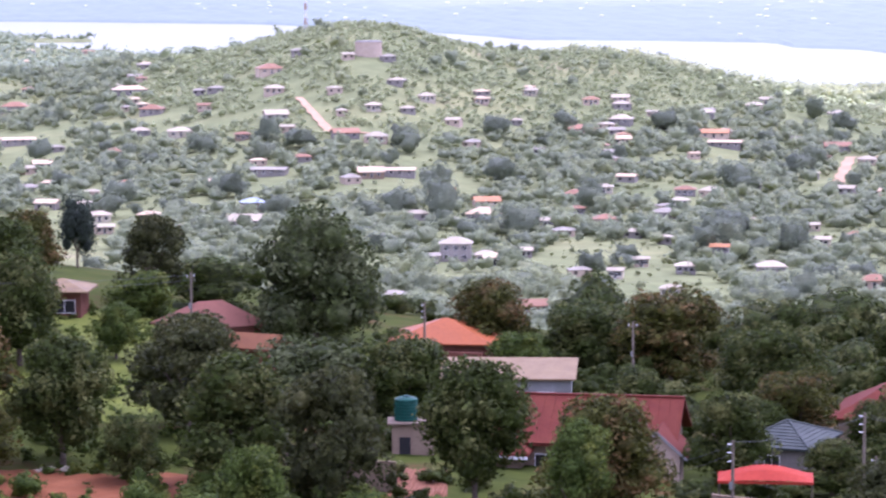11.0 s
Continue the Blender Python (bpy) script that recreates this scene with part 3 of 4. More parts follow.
def gate_pier(az, d, up):
    root = thing("gate_house", P(az, d, up), az, "small plastered gate house with a pyramid tiled roof", "hut")
    part("wall", walls_bm(2.4, 2.2, 2.0, 0, 2.0), BEIGE, root)
    part("roof", roof_bm("hip", 2.4, 2.2, 0.8, 0.25, 4, 0.04), TERRACOTTA, root).location = (0, 0, 2.0)


gate_pier(1.75, 226, -1.2)

house(-3.2, 236, -0.8, 13.5, 8, 3.0, 1.9, "hip", BROWN_TILES, BEIGE, -14, 0.6, 12, "low house with a brown streaked tiled hip roof", ((-3, 1, 1.6, 1.2), (2, 1, 1.6, 1.2)))
house(-3.3, 249, -1.3, 4.6, 4.0, 3.6, 0.5, "mono", CREAM_SHEET, BEIGE, -10, 0.4, 1, "outhouse with a pale tan sheet roof", ((0, 1, 1.0, 1.0),))
house(6.3, 216, -2.6, 9, 8, 3.0, 2.0, "hip", MAROON, BRICK_WALL, 10, 0.6, 10, "low house with dark red tiles between trees", ((-2, 1, 1.4, 1.1), (2, 0.1, 0.9, 2.0)))
house(4.6, 209, -3.0, 7, 6, 2.6, 1.8, "hip", TERRACOTTA, BRICK_WALL, 20, 0.5, 8, "small brick house with a red tiled roof", ((1, 0.8, 1.2, 1.1),))
house(13.45, 240, 1.5, 10.5, 6.5, 3.3, 0.5, "mono", CREAM_SHEET, SKY_BLUE, -6, 0.5, 1, "blue painted house with a weathered cream sheet roof", ((-2.5, 1, 1.2, 1.1), (0.4, 1, 1.2, 1.1), (2.8, 0.1, 0.9, 2.0)))
house(10.65, 216, 1.7, 6.8, 6.5, 3.0, 0.9, "mono", CREAM_SHEET, GREY_WALL, 14, 0.4, 1, "grey house with a pale cream sheet roof", ((-1.6, 1, 1.2, 1.0),))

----

— What this task involves —
Go from the first line of the data above to the line containing "gate_pier(1.75, 226, -1.2)" and retype exactly those lines, both included, but none of the pictures.

— Problem solution —
11.0 s
Continue the Blender Python (bpy) script that recreates this scene with part 3 of 4. More parts follow.
def gate_pier(az, d, up):
    root = thing("gate_house", P(az, d, up), az, "small plastered gate house with a pyramid tiled roof", "hut")
    part("wall", walls_bm(2.4, 2.2, 2.0, 0, 2.0), BEIGE, root)
    part("roof", roof_bm("hip", 2.4, 2.2, 0.8, 0.25, 4, 0.04), TERRACOTTA, root).location = (0, 0, 2.0)


gate_pier(1.75, 226, -1.2)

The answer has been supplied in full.